There’s also an underlying hypocrisy to complaining about the (non-harassing) people in one’s replies — it’s like professional musicians who say they don’t make music “for their fans.” The denial of the public, performative aspect of Twitter is a weak cop-out to make one seem too cool to care.
I’m not debating that Twitter is almost certainly an unredeemable cesspool. And it’s true that not everything said, digitally or in person, necessitates recognition. But casting such a wide net to scorn RGs runs the risk of eliminating genuine, if sometimes odd, interactions. In this sense, it’s best to follow journalist Heidi N. Moore’s advice and refrain from deeming every guy who hits the Reply button to be a menace to society:
This essay marks one of my first filed as a full-time writer. I’ve finally quit my soul-sucking day job to pursue a career I first started working toward almost a decade ago. In the past few weeks, I’ve already noticed a serious drop-off in the amount of time I spend on Twitter. I reply less often to people — both those I know and those I don’t — and because I’m creatively and artistically occupied, I don’t feel quite the same pull toward the social media app.

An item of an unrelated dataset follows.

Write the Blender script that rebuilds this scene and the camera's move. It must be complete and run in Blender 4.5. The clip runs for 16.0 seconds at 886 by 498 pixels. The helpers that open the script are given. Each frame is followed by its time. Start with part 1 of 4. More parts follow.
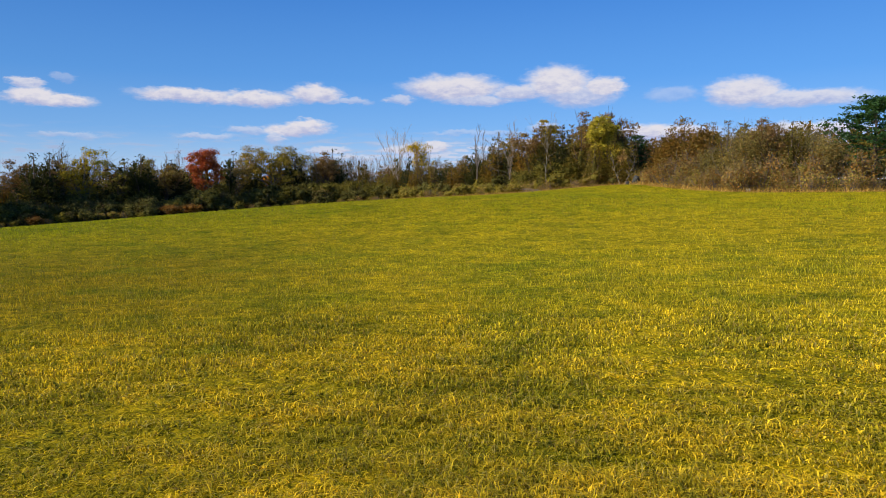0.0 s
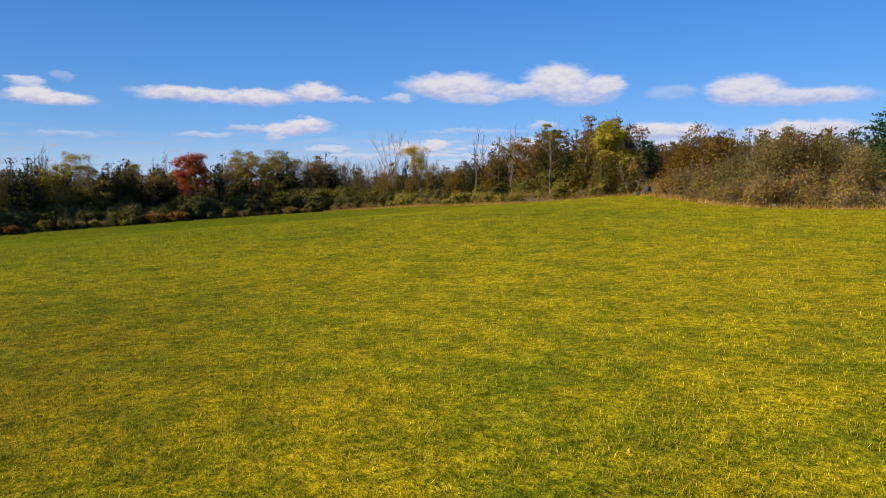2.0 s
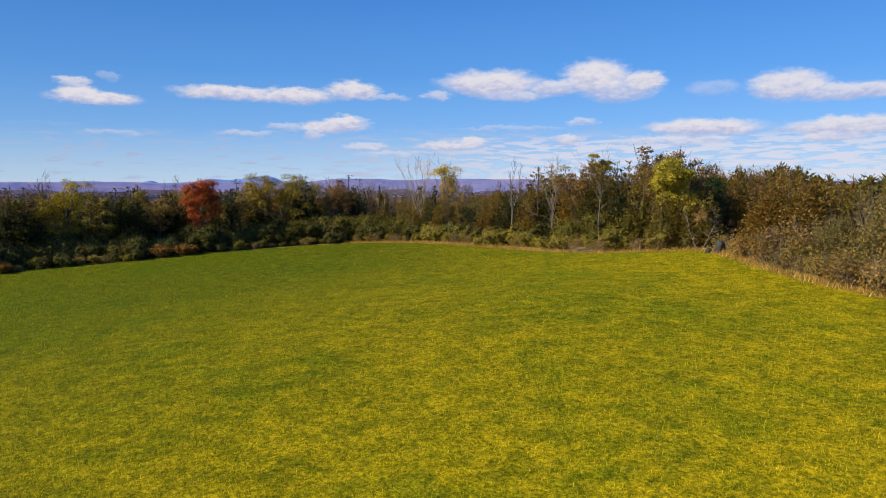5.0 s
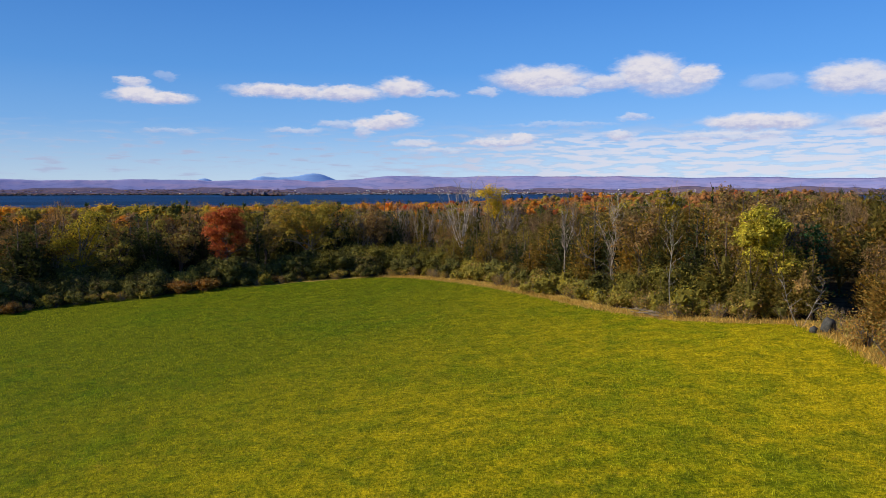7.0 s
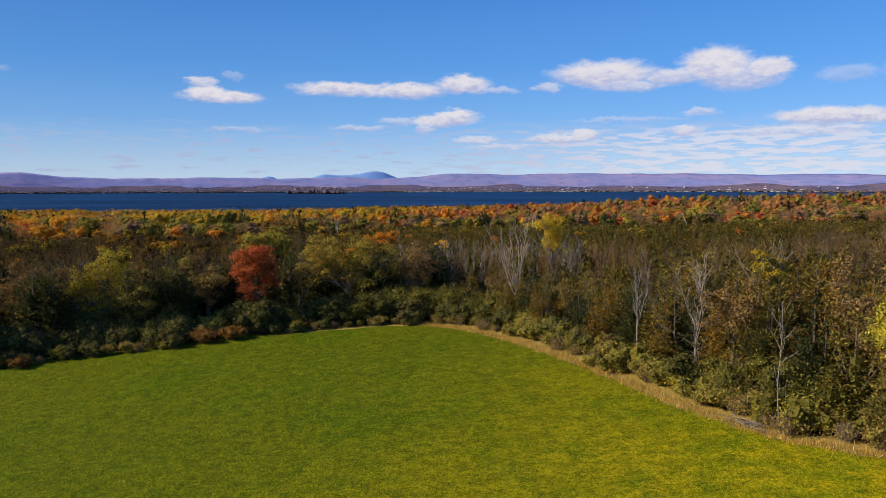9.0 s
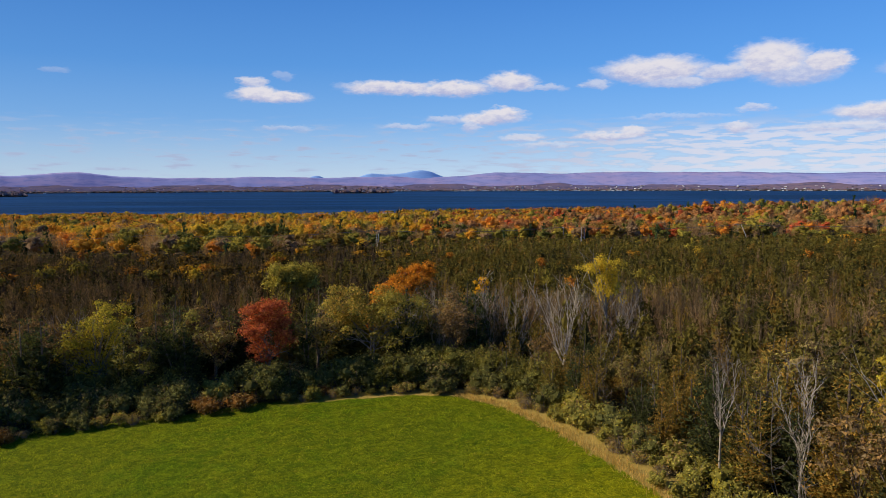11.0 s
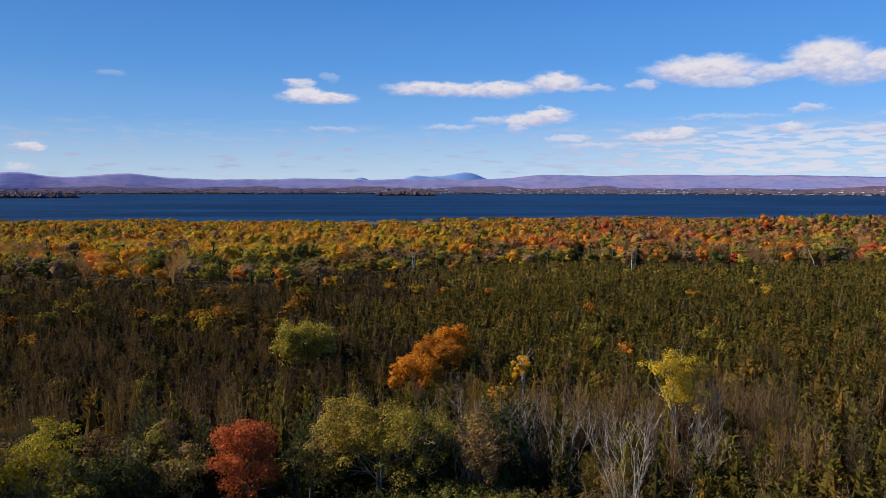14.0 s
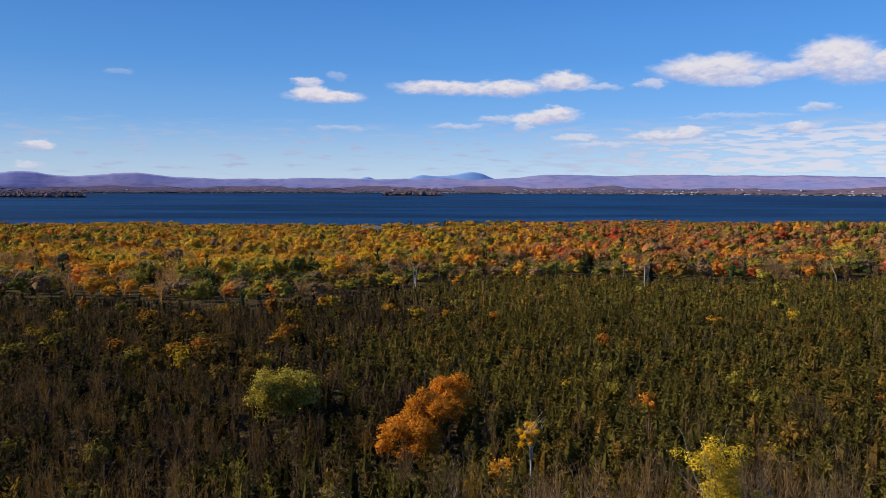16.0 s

Looking back on my most prolific time on Twitter, I don’t regret the cringiness I sometimes (alright, often) brought upon myself. The alienation of a white-collar, dead-end job led me to Twitter as a communicative escape, and it’s hard for me to see many RGs as anything but similar cases. This isn’t an argument for “Not All Reply Guys,” but more a call to embrace the well-meaning aspects of Twitter culture, if only to provide temporary respite from the sewage-churning awfulness.
Reply Guys (again, the non-harassing kind) embody some of the most human aspects of an otherwise inhuman and inhumane platform — we are awkward, hopeful people in search of connection, however ephemeral. Instead of scorn or ridicule, perhaps more people could embrace the ever-hopeful philosophy of genuine human interaction — if only to fleetingly improve an app we just can’t seem to quit.